I'm looking to use a distributed cache in python. I have a fastApi application and wish that every instance have access to the same data as our load balancer may route the incoming requests differently. The problem is that I'm storing / editing information about a relatively big data set from a arrow feather file and processing it with Vaex. The feather file automaticaly loads the correct types for the data. The data structure I need to store will use a user id as a key and the value will be a large array of arrays of numbers. I've looked at memcache and redis as possible caching solutions, but both seem to store entries as strings / simple values. I'm looking to avoid parsing strings and extra processing on a large amount data. Is there a distributed caching stategy that will let me persist types?
One solution we came up with is to store the data in mutliple feather files in a directory that is accessible to all instances of the app but this seems to be messy as you would need to clean up / delete the files after each session.
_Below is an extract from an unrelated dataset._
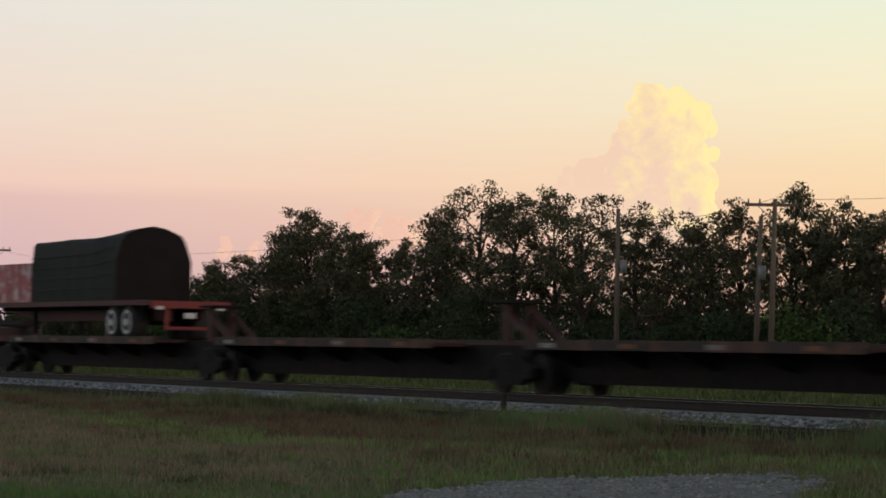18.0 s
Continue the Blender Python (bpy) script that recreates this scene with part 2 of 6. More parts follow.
# ---- mesh helpers ----
class Build:
    """Collects vertices and faces of one mesh."""

    def __init__(self):
        self.v, self.f = [], []

    def box(self, x0, x1, y0, y1, z0, z1, ch=0.0):
        if ch <= 0:
            b = len(self.v)
            self.v += [(x, y, z) for z in (z0, z1) for y in (y0, y1) for x in (x0, x1)]
            for q in ((0, 2, 3, 1), (4, 5, 7, 6), (0, 1, 5, 4), (2, 6, 7, 3), (0, 4, 6, 2), (1, 3, 7, 5)):
                self.f.append(tuple(b + i for i in q))
            return self
        c = ch
        ring = lambda d: [(x0 + d, y0 + c - d), (x0 + c - d if d == 0 else x0 + c, y0 + d)]
        b = len(self.v)
        for z, d in ((z0, c), (z0 + c, 0), (z1 - c, 0), (z1, c)):
            xs0, xs1, ys0, ys1 = x0 + d, x1 - d, y0 + d, y1 - d
            k = c if d == 0 else c * 0.4
            self.v += [(xs0 + k, ys0, z), (xs1 - k, ys0, z), (xs1, ys0 + k, z), (xs1, ys1 - k, z), (xs1 - k, ys1, z), (xs0 + k, ys1, z), (xs0, ys1 - k, z), (xs0, ys0 + k, z)]
        self.f.append(tuple(b + i for i in range(7, -1, -1)))
        for l in range(3):
            for i in range(8):
                j = (i + 1) % 8
                self.f.append((b + l * 8 + i, b + l * 8 + j, b + l * 8 + 8 + j, b + l * 8 + 8 + i))
        self.f.append(tuple(b + 24 + i for i in range(8)))
        return self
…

Redis 'strings' are actually able to store arbitrary binary data, it isn't limited to actual strings. From https://redis.io/topics/data-types:
Redis Strings are binary safe, this means that a Redis string can contain any kind of data, for instance a JPEG image or a serialized Ruby object. A String value can be at max 512 Megabytes in length.
Another option is to use Flatbuffers, which is a serialisation protocol specifically designed to allow reading/writing serialised objects without expensive deserialisation.
Although I would suggest reconsidering storing large, complex data structures as cache values. The drawback is that any change will lead to having to rewrite the entire thing in cache which can get expensive, so consider breaking it up into smaller k/v pairs if possible. You could use Redis Hash data type to make this easier to implement.